The beat goes on with a new model for artificial flagella
Model may pave the way to new microrobots
Eukaryotic flagella, whip-like organelles that elegantly propel microorganisms and pump fluid, seem to embody simplicity on the microscopic scale. But appearances can be deceptive: Flagella are composed of 650 different types of proteins.
Their jobs are vitally important. Flagella help sperm swim, sponges eat, and sweep mucus from the lungs, among other functions. Their length depends on their purpose but flagellas’ structure and rhythmic, beating movement remain the same across functions and species.
That fluid movement is a highly sought-after capability in small-scale devices, such as microrobots. But scientists have struggled to build a simple, controllable model that can recreate it.
Now, Michael Hagan, associate professor of physics, and his lab, have built the first viable computer model to generate flagella-like movement with man-made structures.
Hagan’s research was published online in the Journal of Royal Society Interface, coauthored by former Brandeis University postdoctoral fellows Raghunath Chelakkot and Arvind Gopinath, along with L. Mahadevan, professor of physics, biology, and applied mathematics, at Harvard University. The research was funded by the Material Research Science and Engineering Center (MRSEC) at Brandeis University.
Hagan’s computer model significantly simplifies the motion of complex flagella, using spherical self-propelled particles called colloids in a structure resembling a string of beads. The colloids exert pressure on themselves, causing the filament to beat. To make the model viable, the team’s first had to figure out the proper strength of the colloids’ attachment.
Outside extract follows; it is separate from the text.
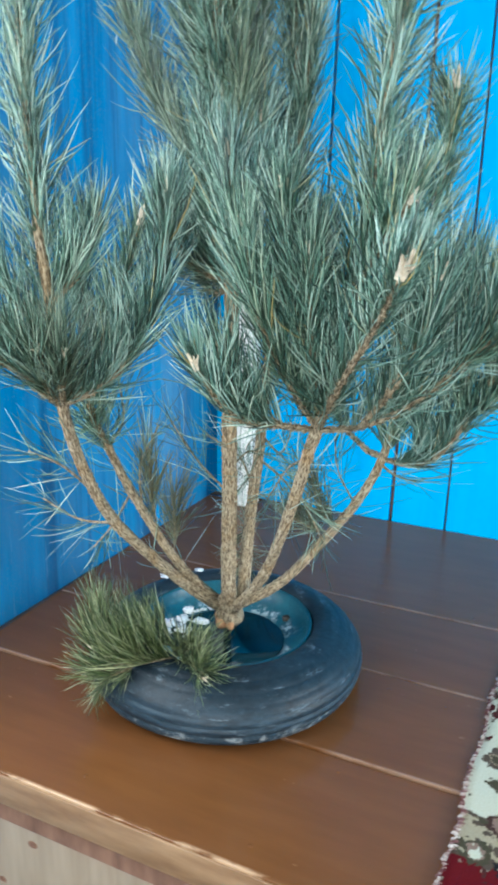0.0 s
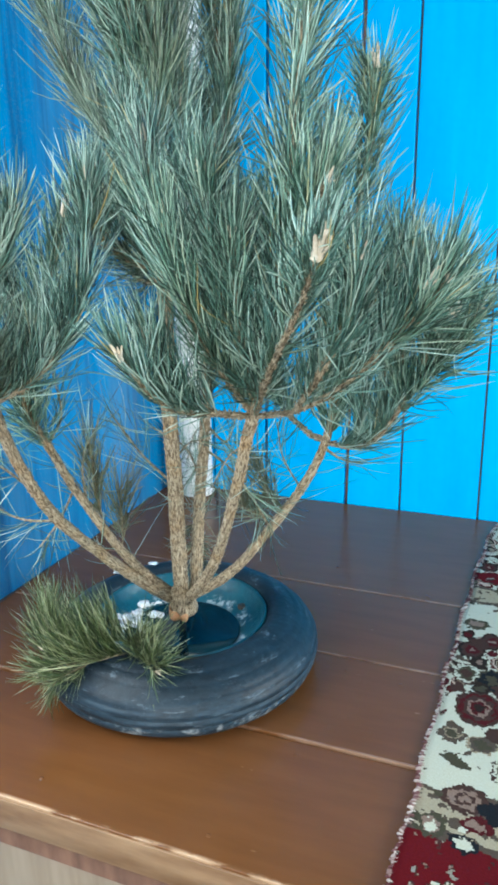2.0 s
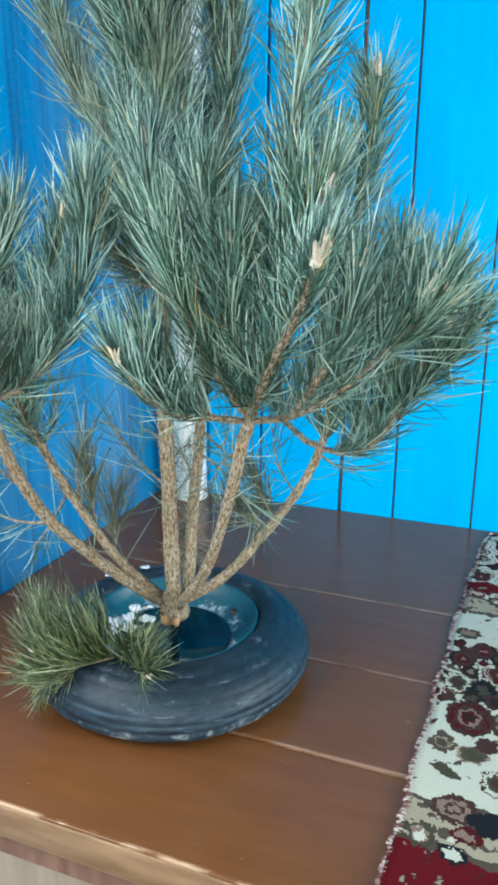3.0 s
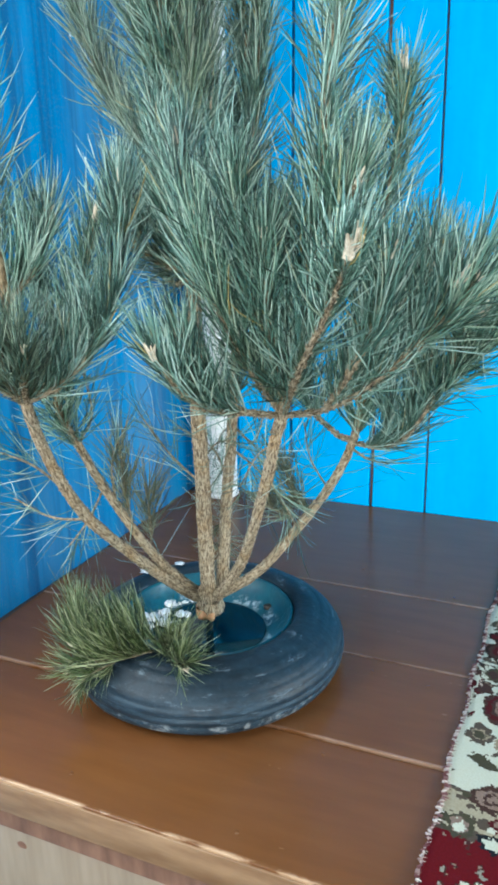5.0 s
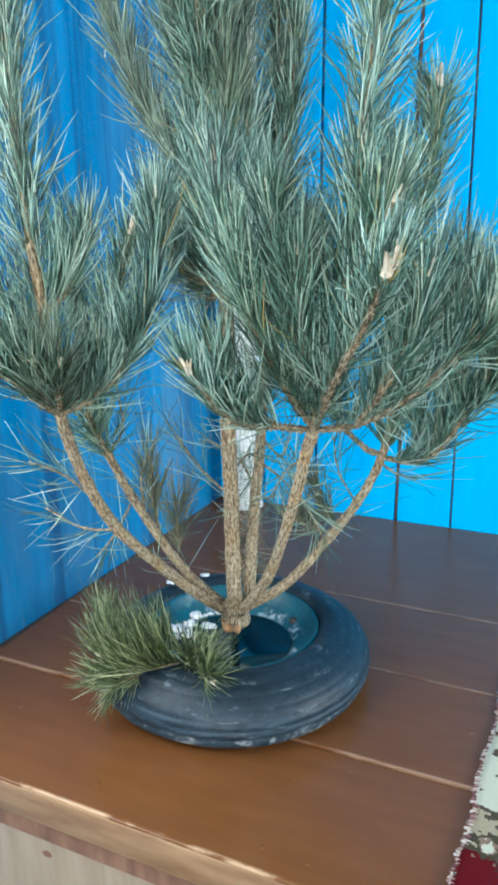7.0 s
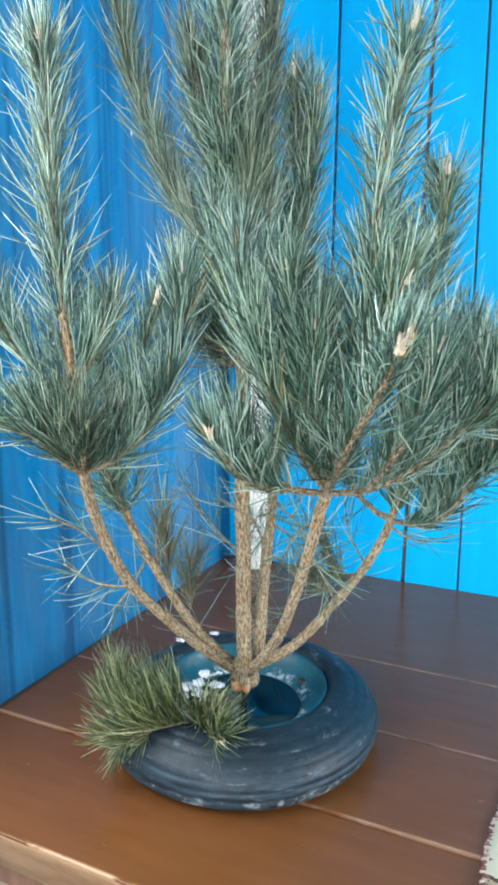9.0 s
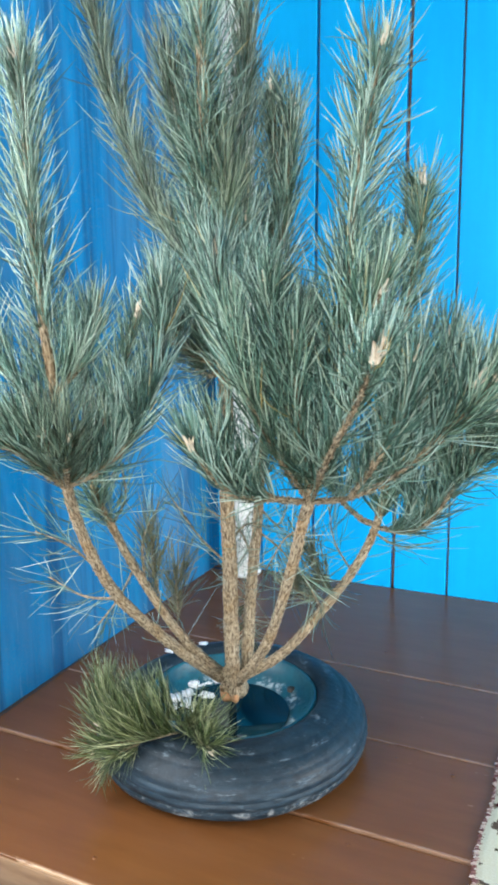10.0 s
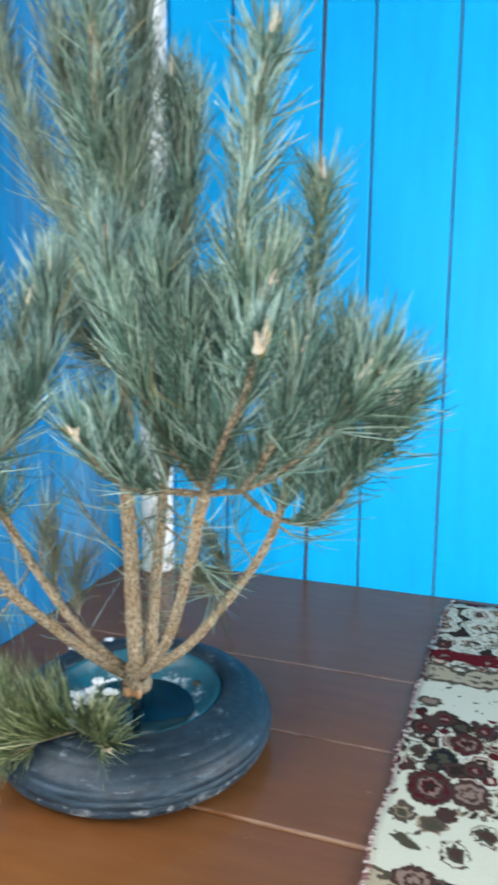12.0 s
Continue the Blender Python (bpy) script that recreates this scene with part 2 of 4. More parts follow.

If the connections were too tight, the string would be stiff and unmoving; too loose, and it would be floppy and ineffective. Next, Hagan determined the length of the filament required for motion — too short or too long and it wouldn’t be able to propel anything.
After determining the strength and length of the filament, the team anchored one end of it, as if to a cell wall, and observed those graceful, beating motions on their computer model.
“Because this system is so simple, and its construction so different from that of flagella, we should be able to elucidate the most fundamental features of flagella that give rise to and control motion. These features can be understood without having to unravel all 650 moving parts of a flagellum,” Hagan says.
The research may pave the way to develop flagella-like microrobots to carry drugs to targeted cells or to create microfluidic devices that could pump and circulate fluid.